I collected my things and walked back to my friend’s sprawling bohemian townhouse on Guerrero a few blocks away. I told her everything. We tried to find him on Facebook, social media, whatever, everything. And not a trace. Craigslist missed connections got refreshed a few times throughout the day. Still nothing. My friend is checking SFFD EMT event schedules. She’s thinking about her EMT connections. We consider joining a biking app, the only internet trace of him we could find. I suggest we call the fire department. It all sounds so desperate, but somehow I feel like it’s the right thing to do. She suggests we call 911 and specifically request his services and presence. She plotted out all the places where she’d seen FD EMT vehicles and told me where I needed to walk to up my chances of re-encountering him.
These are all good ideas, the right ideas in a strange way. If I want to find him, all the information is there in front of me. I know his full name and where he works. But all the information in the world is no substitute for courage. The day before, I had finished reading “Daring Greatly,” a book on vulnerability.
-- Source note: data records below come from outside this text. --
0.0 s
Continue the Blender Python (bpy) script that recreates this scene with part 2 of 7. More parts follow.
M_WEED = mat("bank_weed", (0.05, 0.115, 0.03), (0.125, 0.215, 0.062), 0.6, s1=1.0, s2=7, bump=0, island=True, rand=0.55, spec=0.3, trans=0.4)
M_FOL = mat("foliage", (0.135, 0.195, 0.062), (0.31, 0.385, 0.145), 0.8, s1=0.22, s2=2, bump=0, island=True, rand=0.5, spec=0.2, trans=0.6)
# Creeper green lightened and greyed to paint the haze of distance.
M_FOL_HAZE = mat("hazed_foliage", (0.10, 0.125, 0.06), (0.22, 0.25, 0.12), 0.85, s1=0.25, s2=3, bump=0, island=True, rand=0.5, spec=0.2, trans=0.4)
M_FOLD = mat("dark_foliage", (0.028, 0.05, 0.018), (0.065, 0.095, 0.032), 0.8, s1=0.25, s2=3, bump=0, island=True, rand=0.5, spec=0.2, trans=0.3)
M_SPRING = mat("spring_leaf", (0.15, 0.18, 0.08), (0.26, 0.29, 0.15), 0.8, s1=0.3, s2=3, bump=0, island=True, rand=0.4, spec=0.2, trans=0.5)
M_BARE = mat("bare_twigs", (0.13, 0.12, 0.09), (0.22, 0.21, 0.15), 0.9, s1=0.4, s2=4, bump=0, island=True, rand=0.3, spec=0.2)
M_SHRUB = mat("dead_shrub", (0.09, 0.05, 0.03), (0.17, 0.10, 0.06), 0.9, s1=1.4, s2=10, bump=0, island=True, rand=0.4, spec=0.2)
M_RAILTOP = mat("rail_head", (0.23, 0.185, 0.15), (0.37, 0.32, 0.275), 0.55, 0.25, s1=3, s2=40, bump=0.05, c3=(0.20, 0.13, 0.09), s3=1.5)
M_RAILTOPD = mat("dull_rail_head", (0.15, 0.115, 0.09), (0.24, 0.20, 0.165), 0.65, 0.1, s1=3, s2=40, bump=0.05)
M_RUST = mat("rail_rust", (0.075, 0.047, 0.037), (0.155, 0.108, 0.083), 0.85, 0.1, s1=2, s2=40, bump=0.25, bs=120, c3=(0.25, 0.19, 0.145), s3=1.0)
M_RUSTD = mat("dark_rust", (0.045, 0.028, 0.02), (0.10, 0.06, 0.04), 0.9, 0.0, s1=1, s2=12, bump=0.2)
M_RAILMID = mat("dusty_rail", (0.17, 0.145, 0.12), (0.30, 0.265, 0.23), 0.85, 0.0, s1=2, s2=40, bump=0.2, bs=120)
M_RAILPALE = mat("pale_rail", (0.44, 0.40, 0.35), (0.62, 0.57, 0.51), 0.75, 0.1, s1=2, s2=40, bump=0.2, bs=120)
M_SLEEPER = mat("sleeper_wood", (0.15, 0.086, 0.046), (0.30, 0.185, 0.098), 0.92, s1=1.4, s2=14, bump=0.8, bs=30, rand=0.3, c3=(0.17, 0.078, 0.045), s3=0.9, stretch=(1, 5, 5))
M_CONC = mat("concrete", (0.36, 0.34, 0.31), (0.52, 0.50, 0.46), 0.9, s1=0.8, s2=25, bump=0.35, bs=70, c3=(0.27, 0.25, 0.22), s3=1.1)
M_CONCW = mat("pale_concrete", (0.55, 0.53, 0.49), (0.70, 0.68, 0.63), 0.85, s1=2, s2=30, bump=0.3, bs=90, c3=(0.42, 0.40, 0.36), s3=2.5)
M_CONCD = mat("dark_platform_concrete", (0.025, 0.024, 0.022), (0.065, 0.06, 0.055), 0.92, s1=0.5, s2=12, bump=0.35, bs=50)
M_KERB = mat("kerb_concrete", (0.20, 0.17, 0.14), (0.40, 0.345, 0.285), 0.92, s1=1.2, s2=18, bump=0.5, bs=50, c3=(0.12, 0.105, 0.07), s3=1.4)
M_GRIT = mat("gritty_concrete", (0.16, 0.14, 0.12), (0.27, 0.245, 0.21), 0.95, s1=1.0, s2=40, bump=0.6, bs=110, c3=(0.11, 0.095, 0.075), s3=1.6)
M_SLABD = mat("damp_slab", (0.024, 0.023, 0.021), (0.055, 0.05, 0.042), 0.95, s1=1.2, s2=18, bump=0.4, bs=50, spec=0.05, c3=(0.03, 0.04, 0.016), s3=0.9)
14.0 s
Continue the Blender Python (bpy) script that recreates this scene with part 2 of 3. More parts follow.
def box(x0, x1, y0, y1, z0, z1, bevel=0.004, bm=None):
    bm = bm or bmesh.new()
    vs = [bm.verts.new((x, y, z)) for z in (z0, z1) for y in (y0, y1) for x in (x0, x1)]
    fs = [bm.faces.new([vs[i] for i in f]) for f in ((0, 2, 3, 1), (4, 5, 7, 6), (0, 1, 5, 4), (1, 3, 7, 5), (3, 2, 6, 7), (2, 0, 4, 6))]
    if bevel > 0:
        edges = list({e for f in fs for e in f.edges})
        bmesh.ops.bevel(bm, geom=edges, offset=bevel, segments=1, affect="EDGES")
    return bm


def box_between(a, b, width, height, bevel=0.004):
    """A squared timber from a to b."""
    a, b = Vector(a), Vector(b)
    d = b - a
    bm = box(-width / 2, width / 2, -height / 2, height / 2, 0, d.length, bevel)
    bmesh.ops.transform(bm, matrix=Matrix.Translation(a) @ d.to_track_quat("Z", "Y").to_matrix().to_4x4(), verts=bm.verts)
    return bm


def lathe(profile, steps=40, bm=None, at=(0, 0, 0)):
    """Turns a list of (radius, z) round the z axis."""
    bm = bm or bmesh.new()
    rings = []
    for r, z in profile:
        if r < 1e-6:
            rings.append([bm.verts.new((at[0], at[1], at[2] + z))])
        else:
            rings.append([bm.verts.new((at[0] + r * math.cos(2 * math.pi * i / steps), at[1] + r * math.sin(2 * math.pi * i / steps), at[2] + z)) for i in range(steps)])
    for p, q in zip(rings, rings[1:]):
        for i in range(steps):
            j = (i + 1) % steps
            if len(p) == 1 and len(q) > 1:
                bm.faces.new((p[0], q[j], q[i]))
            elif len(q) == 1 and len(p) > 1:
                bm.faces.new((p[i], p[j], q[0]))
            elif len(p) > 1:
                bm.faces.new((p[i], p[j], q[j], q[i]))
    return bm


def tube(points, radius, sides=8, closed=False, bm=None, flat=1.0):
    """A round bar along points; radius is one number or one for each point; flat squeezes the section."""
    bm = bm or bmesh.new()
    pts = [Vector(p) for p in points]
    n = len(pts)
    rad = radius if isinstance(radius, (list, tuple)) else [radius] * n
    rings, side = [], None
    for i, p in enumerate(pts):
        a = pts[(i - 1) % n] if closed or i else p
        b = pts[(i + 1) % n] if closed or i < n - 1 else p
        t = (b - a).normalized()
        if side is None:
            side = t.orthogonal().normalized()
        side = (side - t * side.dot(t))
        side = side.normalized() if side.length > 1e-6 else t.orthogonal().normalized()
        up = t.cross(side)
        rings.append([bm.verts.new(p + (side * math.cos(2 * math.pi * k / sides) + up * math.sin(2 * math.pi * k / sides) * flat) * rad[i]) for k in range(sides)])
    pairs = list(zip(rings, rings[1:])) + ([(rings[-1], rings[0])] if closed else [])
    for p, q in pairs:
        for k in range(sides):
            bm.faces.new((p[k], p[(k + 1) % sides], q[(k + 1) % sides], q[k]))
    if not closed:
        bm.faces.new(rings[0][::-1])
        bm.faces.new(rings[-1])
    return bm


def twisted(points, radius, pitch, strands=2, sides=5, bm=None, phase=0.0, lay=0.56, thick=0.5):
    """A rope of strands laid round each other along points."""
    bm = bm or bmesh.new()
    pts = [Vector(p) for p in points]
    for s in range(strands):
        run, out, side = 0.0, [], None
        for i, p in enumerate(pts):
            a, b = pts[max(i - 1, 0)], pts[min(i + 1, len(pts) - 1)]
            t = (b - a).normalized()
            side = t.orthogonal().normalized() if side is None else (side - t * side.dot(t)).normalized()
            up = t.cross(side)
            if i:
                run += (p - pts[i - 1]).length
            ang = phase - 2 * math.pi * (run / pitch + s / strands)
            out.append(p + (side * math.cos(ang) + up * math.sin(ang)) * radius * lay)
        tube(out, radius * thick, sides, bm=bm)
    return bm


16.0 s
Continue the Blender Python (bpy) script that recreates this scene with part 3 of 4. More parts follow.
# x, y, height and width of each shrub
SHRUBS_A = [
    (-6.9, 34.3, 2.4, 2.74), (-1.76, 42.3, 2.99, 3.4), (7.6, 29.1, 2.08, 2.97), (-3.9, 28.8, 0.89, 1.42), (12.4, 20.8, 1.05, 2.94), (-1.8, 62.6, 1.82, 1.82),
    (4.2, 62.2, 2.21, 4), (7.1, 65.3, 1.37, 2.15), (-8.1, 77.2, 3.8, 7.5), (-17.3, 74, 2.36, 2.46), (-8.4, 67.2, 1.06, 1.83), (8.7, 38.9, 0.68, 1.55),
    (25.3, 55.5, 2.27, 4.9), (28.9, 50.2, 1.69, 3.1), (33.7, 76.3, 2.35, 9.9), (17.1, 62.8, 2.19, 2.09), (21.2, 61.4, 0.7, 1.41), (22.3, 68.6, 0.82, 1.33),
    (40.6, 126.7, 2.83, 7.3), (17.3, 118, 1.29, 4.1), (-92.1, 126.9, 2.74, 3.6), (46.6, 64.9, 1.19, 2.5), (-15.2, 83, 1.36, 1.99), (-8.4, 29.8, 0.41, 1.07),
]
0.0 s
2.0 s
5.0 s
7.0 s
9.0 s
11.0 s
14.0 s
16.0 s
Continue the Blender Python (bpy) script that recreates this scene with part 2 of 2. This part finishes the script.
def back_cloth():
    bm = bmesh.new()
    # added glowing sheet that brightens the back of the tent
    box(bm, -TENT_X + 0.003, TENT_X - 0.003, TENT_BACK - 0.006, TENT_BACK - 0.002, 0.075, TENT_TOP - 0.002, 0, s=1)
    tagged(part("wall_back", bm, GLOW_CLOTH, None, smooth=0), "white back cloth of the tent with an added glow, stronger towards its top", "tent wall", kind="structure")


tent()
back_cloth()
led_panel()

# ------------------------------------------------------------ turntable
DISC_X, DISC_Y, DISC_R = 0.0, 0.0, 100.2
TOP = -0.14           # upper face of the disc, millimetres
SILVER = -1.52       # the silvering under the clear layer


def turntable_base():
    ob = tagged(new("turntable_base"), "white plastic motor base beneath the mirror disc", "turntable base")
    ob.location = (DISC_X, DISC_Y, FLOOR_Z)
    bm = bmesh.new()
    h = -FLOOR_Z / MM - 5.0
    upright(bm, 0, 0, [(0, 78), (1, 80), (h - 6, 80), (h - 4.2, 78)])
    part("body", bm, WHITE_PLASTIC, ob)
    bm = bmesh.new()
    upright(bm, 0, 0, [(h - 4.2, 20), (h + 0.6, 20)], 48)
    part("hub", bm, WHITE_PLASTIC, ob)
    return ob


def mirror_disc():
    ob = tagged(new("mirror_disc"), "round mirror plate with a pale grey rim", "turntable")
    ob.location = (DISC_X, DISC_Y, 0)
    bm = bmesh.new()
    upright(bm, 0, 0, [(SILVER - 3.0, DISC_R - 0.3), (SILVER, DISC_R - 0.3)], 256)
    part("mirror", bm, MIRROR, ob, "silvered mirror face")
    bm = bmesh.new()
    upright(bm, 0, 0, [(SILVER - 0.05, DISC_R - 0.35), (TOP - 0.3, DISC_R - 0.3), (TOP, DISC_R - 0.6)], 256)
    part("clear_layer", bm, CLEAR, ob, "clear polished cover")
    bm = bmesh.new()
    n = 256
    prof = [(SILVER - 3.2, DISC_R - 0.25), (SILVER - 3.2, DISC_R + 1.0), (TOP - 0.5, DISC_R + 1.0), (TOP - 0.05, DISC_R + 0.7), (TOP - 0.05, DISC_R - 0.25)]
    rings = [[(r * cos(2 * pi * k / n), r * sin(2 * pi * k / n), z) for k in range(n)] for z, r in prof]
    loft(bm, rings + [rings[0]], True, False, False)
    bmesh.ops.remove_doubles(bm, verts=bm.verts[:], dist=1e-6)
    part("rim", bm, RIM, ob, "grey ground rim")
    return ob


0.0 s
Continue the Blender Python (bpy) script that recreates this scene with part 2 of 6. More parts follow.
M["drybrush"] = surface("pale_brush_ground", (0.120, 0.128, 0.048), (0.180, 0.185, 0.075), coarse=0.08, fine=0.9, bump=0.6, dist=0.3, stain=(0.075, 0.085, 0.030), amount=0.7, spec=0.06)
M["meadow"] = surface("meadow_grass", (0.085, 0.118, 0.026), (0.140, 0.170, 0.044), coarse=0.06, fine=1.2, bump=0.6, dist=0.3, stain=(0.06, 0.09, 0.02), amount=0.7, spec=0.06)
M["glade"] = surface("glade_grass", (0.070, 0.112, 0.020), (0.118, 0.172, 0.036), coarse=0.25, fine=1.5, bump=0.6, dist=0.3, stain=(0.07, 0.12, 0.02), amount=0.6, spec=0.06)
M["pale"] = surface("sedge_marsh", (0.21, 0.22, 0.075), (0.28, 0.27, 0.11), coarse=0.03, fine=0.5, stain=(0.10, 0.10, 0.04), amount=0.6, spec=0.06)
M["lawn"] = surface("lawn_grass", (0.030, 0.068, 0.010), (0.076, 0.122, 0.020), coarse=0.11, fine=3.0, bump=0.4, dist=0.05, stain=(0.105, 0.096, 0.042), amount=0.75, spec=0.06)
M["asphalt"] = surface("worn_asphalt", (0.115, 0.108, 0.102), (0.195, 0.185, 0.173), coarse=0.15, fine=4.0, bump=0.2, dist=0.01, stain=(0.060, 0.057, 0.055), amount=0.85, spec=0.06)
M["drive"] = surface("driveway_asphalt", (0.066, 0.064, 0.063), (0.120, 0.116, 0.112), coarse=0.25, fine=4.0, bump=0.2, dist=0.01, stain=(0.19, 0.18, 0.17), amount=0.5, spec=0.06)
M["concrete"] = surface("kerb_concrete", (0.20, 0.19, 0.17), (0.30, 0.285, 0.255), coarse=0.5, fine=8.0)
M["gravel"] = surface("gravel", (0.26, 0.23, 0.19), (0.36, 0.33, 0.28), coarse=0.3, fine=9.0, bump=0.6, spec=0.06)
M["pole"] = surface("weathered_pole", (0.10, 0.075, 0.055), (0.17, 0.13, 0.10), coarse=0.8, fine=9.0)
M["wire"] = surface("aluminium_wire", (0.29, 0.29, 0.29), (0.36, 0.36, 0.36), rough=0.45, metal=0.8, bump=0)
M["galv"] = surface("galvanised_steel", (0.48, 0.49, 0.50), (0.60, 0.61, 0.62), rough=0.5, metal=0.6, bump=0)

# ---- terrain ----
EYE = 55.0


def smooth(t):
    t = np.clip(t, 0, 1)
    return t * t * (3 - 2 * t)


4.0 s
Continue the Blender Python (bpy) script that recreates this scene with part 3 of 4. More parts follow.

That was the only reason why I had let myself enter this space in the first place vs. running and running from moment one. I just need a little more practice to carry it through completely and learn how to truly put myself out there. Self-love and vulnerability are good lessons to learn at age 34. I am trying.
I’m back and Ritual Coffee Roasters, 8:15am, hoping and waiting for him to show up. The window seems to be passing.